First, salmon is accessible, aspirational, high-end but in supermarkets, and Starmer doubles down by having it spiced and cooked in a tandoor. He likes it best from an Indian restaurant in Glasgow together with dal, a plain naan and pilau rice, and pairs it with a zesty pinot grigio because that’s a favourite of his wife.

And we all know Starmer loves a beer or two. So far, so ideal. Pudding? Baked lemon cheesecake. Far too claggy for me but comfortably in the top five desserts enjoyed by the British public, according to recent polling.

Back in London, Starmer plays an equal game. He favours Drummond Street near Euston, a historic back road replete with dosa shops and curry houses, a grocer’s filled with just about every spice imaginable (to most of us, anyway), and a place called Raavi Kebab, which Starmer is unlikely to venture into, being pescatarian, but which serves top-tier Punjabi specialities.

Pitch all this against Rishi Sunak and it is incomparable. The prime minister just doesn’t get it. He is known to be a fan of Chutney Mary in St James’s, one of London’s wealthiest postcodes.

The fact is, it is one of London’s best Indian restaurants, but a lamb curry costs £36. As delicious as the dish is, most of the country would lose their shit at such a price.

One of Sunak’s keenest blunders happened in June last year when he told ITV’s Rochelle Humes and Andi Peters that he likes to get the breakfast wrap. Presumably this fell under the “man of the people” guise. The dish, though now recently returned (government conspiracy?) had then been off-menu for the best part of three years.

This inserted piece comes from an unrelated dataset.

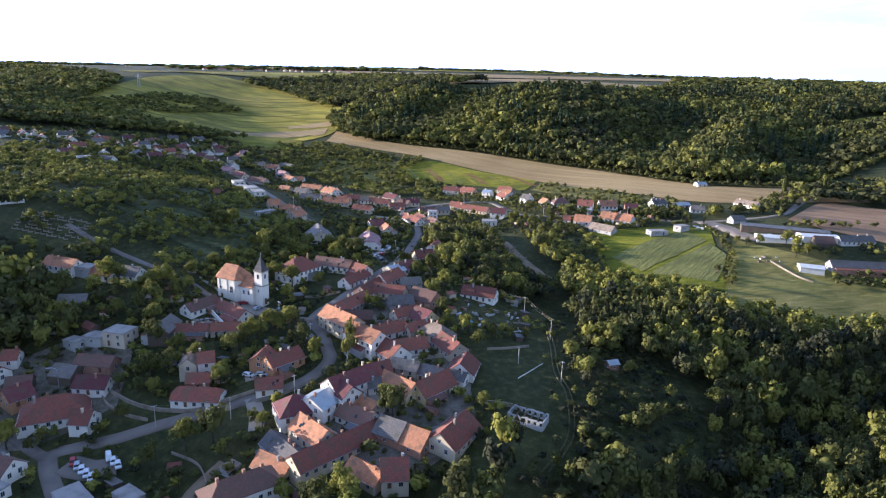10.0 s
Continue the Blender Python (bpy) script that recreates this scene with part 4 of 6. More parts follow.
def school():
    """Four parts on one axis: a tall front block, two maroon-roofed wings, an old hipped rear wing across."""
    ob = thing("school", -44.0, -166.0, -17.5, 128.5, "long white school with maroon and orange roofs", "school")
    HOUSES.append((-52, -150, 128.5, 32, 22))
    bm = bmesh.new()
    box(bm, 0, -10.2, -2, 6.6, 0, 10.4)
    front = under("front_block", done(bm, "front_block", WALL["white"]), ob, "tall white front block")
    under("front_roof", low_hip(0, 6.6, -10.2, 0, 10.4, 11.2, 0.3, 3.0, ROOF["straw"]), front, "low straw coloured sheet roof")
    for k in range(7):
        add_window(front, 0, -9.3 + k * 1.4, 8.6, 180, 0.75, 0.8)
    for k in range(2):
        add_window(front, 0, -8.6 + k * 1.5, 5.6, 180, 0.75, 0.8)
    for k in range(3):
        for z in (5.0, 2.4):
            add_window(front, 1.4 + k * 1.9, 0, z, 90, 0.7, 0.7)
    bm = bmesh.new()
    box(bm, 6.6, -9.8, -2, 17.0, -0.3, 9.6)
    mid = under("middle_wing", done(bm, "middle_wing", WALL["white"]), ob, "white wing with rows of narrow windows")
    bm = bmesh.new()
    prism(bm, [(-10.3, 9.5), (-5.0, 11.3), (0.2, 9.5), (0.2, 9.3), (-5.0, 11.08), (-10.3, 9.3)], 6.4, 17.4)
    under("middle_roof", done(bm, "middle_roof", ROOF["maroon"]), mid, "smooth maroon roof")
    for k in range(7):
        for z in (7.6, 4.0):
            add_window(mid, 7.6 + k * 1.4, -0.3, z, 90, 0.75, 1.15)
    bm = bmesh.new()
    box(bm, 9.4, -4.2, 10.4, 10.2, -3.5, 12.6)
    box(bm, 9.3, -4.3, 12.6, 10.3, -3.4, 12.8)
    under("chimney", done(bm, "chimney", WALL["white"]), mid)
    bm = bmesh.new()
    box(bm, 17.0, -9.2, -2, 24.4, -0.8, 7.8)
    link = under("link_wing", done(bm, "link_wing", WALL["white"]), ob)
    bm = bmesh.new()
    prism(bm, [(-9.6, 7.7), (-5.0, 9.3), (-0.4, 7.7), (-0.4, 7.5), (-5.0, 9.08), (-9.6, 7.5)], 17.0, 24.4)
    under("link_roof", done(bm, "link_roof", ROOF["maroon"]), link, "smooth maroon roof")
    for k in range(4):
        for z in (6.0, 2.8):
            add_window(link, 18.2 + k * 1.7, -0.8, z, 90, 0.8, 1.0)
    bm = bmesh.new()
    box(bm, 24.4, -20.0, -2, 33.0, 0, 9.8)
    rear = under("rear_wing", done(bm, "rear_wing", WALL["white"]), ob, "old white rear wing set across")
    under("rear_roof", low_hip(24.4, 33.0, -20.0, 0, 9.8, 13.8, 0.5, 4.6, ROOF["brown"]), rear, "old brown hipped tile roof")
    for k in range(3):
        for z in (8.0, 4.8):
            add_window(rear, 26.0 + k * 2.8, 0, z, 90)
    for k in range(4):
        add_window(rear, 24.4, -18.6 + k * 2.4, 7.6, 180, 0.9, 0.9)
    for y in (-4.0, -11.0, -16.0):
        bm = bmesh.new()
        box(bm, 28.2, y - 0.4, 12.0, 29.0, y + 0.4, 14.7)
        under("chimney", done(bm, "chimney", WALL["brick"]), rear)
    for name, (x0, y0, x1, y1, z1) in (("front_film", (-1.3, -10.4, -0.7, -0.4, 1.7)), ("side_film", (1.0, 0.5, 13.0, 0.95, 0.9))):
        bm = bmesh.new()
        box(bm, x0, y0, -1.5, x1, y1, z1)
        under(name, done(bm, name, BLUE, bevel=0.1), ob, "blue film along the foot of the walls")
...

Less metaphorical is Sunak’s propensity towards sugar. In 2022, he talked about skipping breakfast entirely, or else having Greek yoghurt with blueberries, and later a mid-morning cinnamon bun, pain au chocolat or chocolate chip muffin. Fine, but hardly election-winning food. More a corporate spread at an 8am meeting in the City.

This won’t be a long and arduous election trail. But it will happen during the throes of Euro 2024 and curry and pint-pulling is surely to feature. I loathe seeing any politician, left or right, pose for photo ops in pubs or sit down with a meal that supposedly invokes sentiments of being not atop society, but within it.

Still, if the political food lens is switched on, Starmer is something of a masterchef; Sunak, meanwhile, is in a kitchen nightmare.